Platts: Financial management business line needs clear rules

Some members of Congress asked for better explanations of what a shared service center is and how OMB designates one.

Office of Management and Budget officials left Capitol Hill June 28 with policy-makers asking more questions about the financial management line of business initiative.

Departments planning a major change in their financial management systems must consider using a shared service center to do the operations or becoming one. The problem is designating such centers.

Rep. Todd Platts (R-Pa.), chairman of the House Government Reform Committee’s Government Management, Finance and Accountability Subcommittee, asked what constitutes a shared service center and whether OMB needs to designate an agency or private company as such.

“What we need is a clear understanding of the process of how you become an approved shared service center,” he said. The new business line has too many gray areas.

Under the President’s Management Agenda, OMB intends for financial management to be concentrated in these centers, where one service provider handles back-office functions for several agencies to save money.

Agencies are modernizing their financial management systems, and although they should be moving the operations to shared service centers to do the work, they aren’t.

The Small Business Administration and the Labor Department have outsourced their financial management duties to private companies — Corio and Oracle, respectively. However, Linda Combs, controller of OMB’s Federal Financial Management Office, said neither company has been deemed an official shared service center.

Platts asked how agencies could move their systems to either company without OMB designating them shared service centers.

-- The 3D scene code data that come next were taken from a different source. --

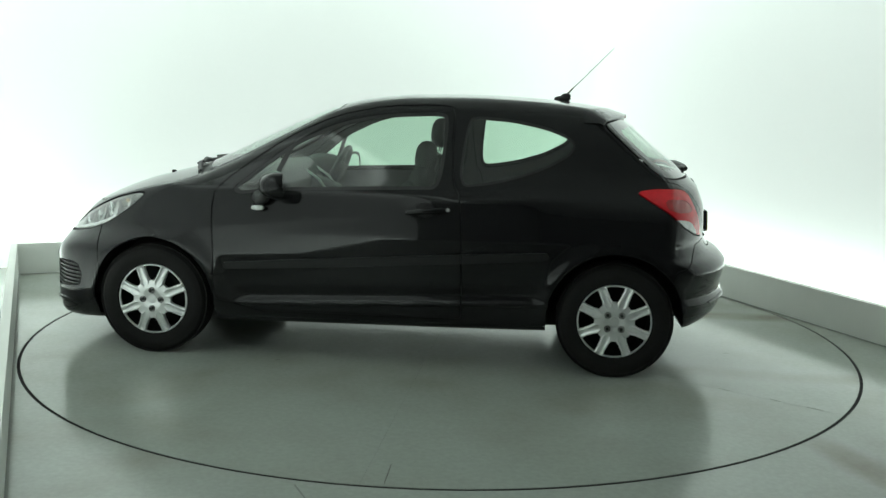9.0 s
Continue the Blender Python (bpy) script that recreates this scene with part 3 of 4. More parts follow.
def bow_slat(bm, z, half, back, tall, deep, n=22, y0=None):
    """A bar that follows the bumper's bow at one height."""
    ys = np.linspace(-half if y0 is None else y0, half, n)
    rows = []
    for y in ys:
        x = front_x(y, z) - back
        rows.append([bm.verts.new((x + a, y, z + c)) for a, c in ((0, -tall * 0.3), (0, tall * 0.3), (-deep * 0.4, tall / 2), (-deep, tall / 2), (-deep, -tall / 2), (-deep * 0.4, -tall / 2))])
    for r0, r1 in zip(rows, rows[1:]):
        for k in range(6):
            bm.faces.new((r0[k], r0[(k + 1) % 6], r1[(k + 1) % 6], r1[k]))
    bm.faces.new(rows[0])
    bm.faces.new(rows[-1])
    return bm


for z, half in ((0.428, 0.512), (0.400, 0.504), (0.372, 0.490), (0.344, 0.470), (0.318, 0.435)):
    part("grille_slat", bow_slat(bmesh.new(), z, half, 0.010, 0.011, 0.03), M_TRIM, bumper_front)
part("grille_slat", bow_slat(bmesh.new(), 0.542, 0.49, 0.010, 0.009, 0.02), M_TRIM, bumper_front)
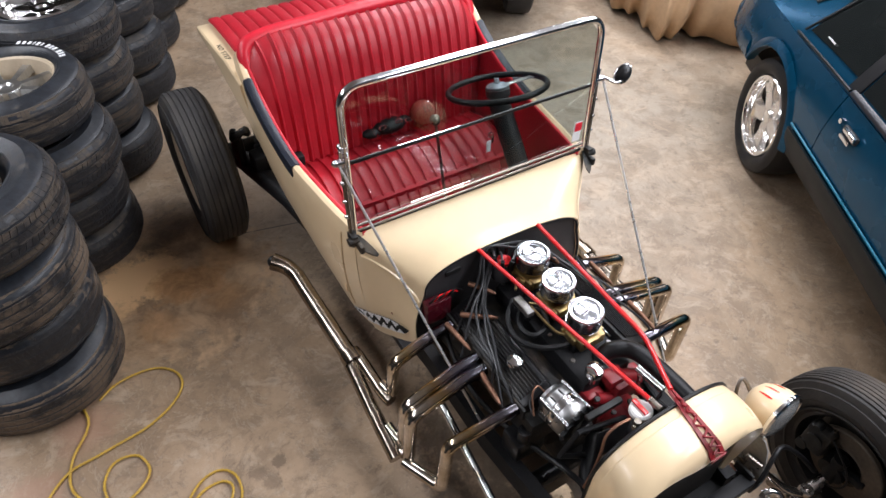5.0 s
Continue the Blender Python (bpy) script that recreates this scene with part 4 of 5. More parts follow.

The line of business is evolving, and OMB is ironing out the details, Combs said. But although some details are fuzzy, OMB cannot keep agencies from moving forward with modernizing their financial management systems.

OMB is working on the final guidance, which should be released in the fall.

Departments and private companies interested in becoming shared service centers need to know the rules, especially because the process has begun, Platts said.

“My worry is we are getting the cart ahead of the horse more and more,” he said.